Your instructions: Set down each line of the material that follows, exactly, with no pictures.
##### Source excerpt
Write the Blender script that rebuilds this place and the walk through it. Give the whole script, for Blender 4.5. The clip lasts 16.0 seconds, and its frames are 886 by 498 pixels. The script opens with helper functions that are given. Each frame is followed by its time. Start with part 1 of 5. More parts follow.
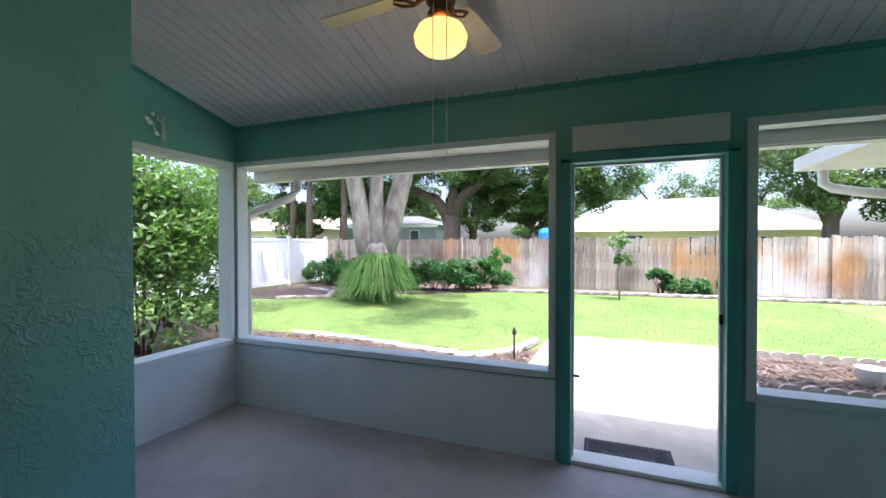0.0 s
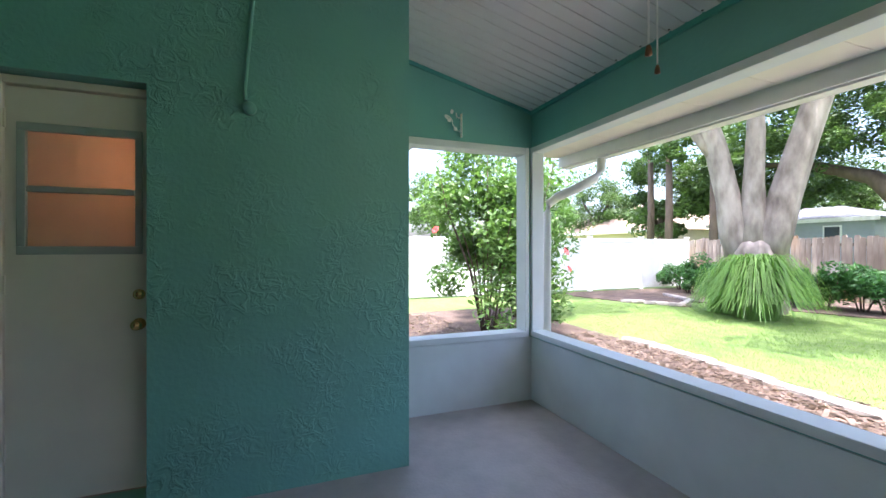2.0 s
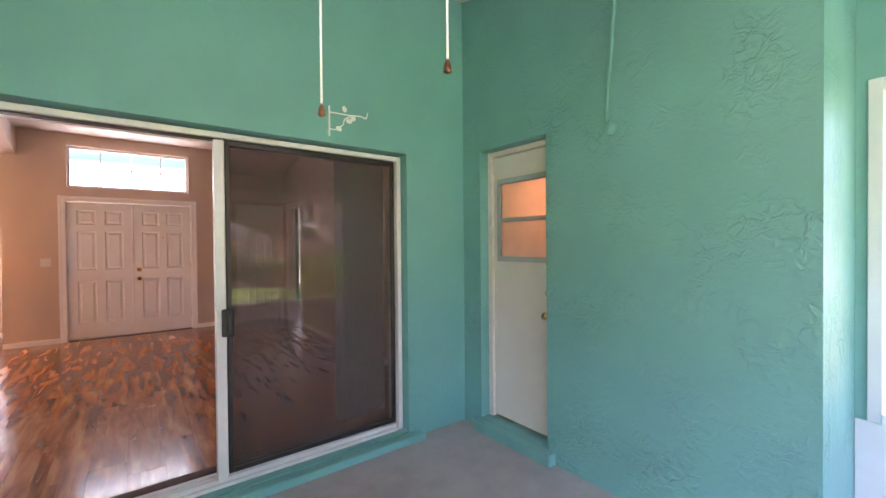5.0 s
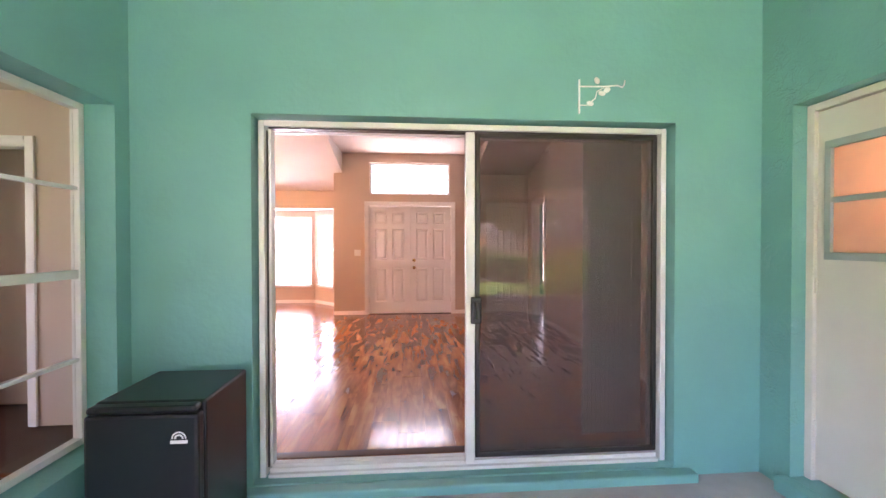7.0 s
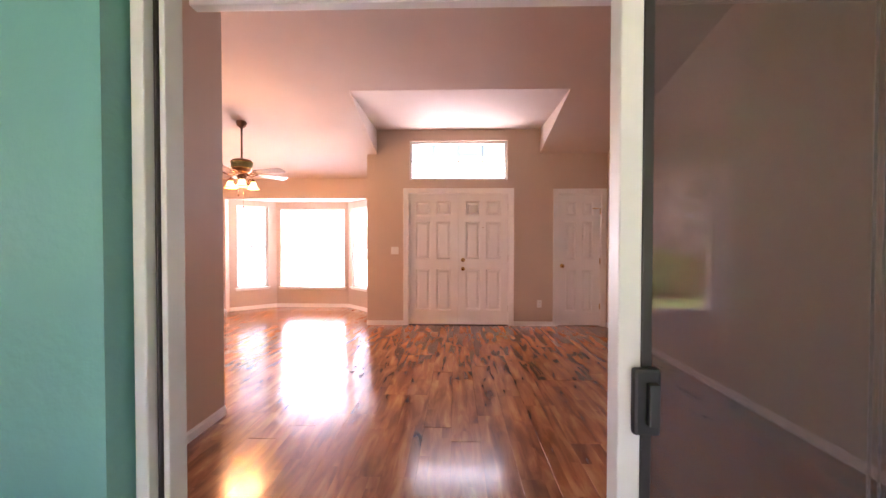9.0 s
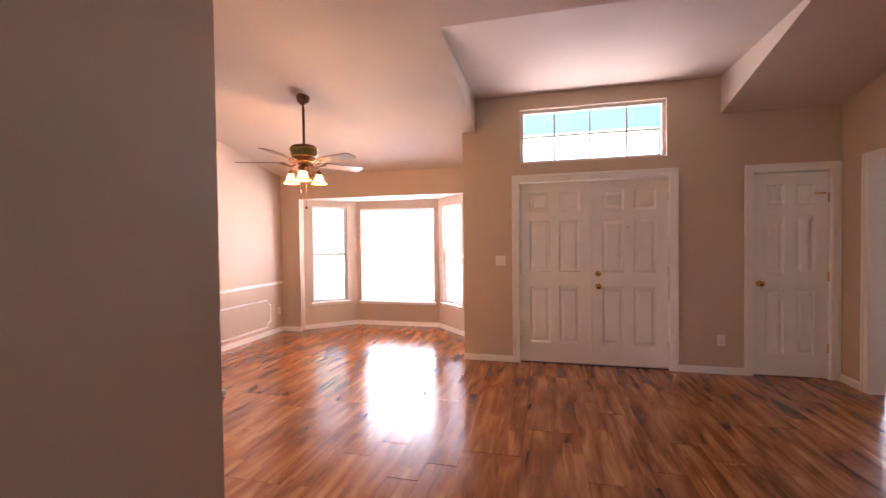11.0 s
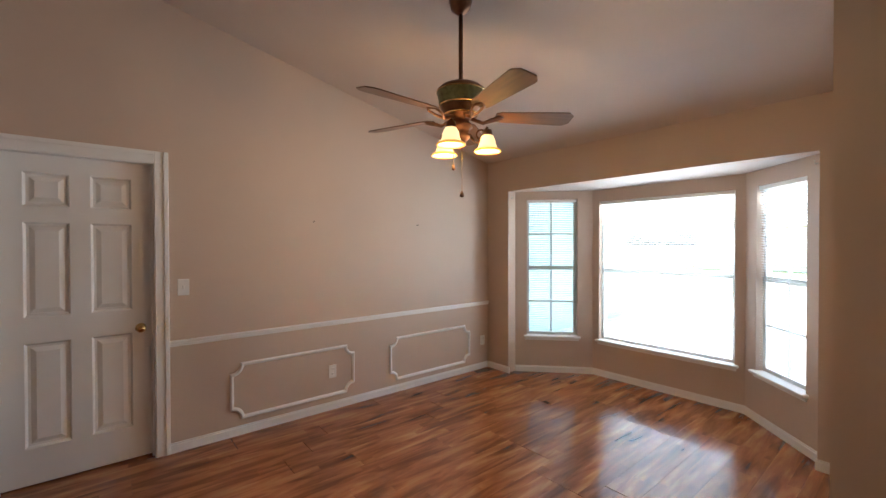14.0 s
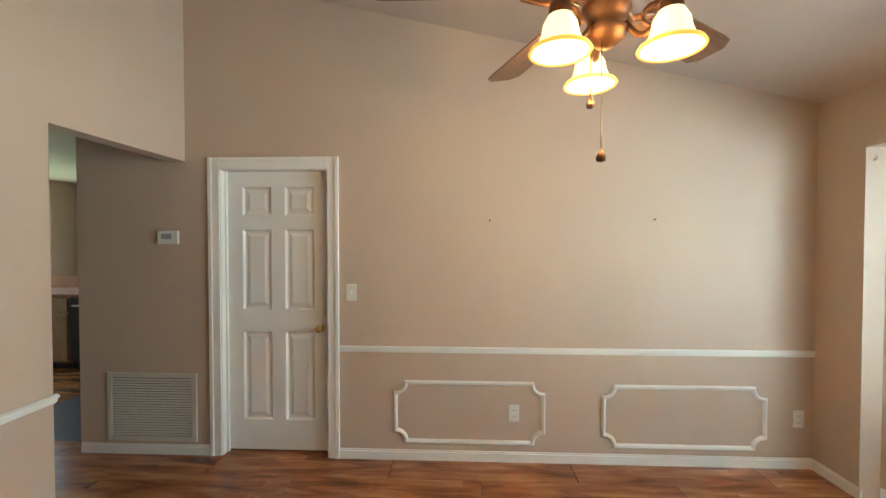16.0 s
##########
Task answer:
Write the Blender script that rebuilds this place and the walk through it. Give the whole script, for Blender 4.5. The clip lasts 16.0 seconds, and its frames are 886 by 498 pixels. The script opens with helper functions that are given. Each frame is followed by its time. Start with part 1 of 5. More parts follow.
0.0 s
2.0 s
5.0 s
7.0 s
9.0 s
11.0 s
14.0 s
16.0 s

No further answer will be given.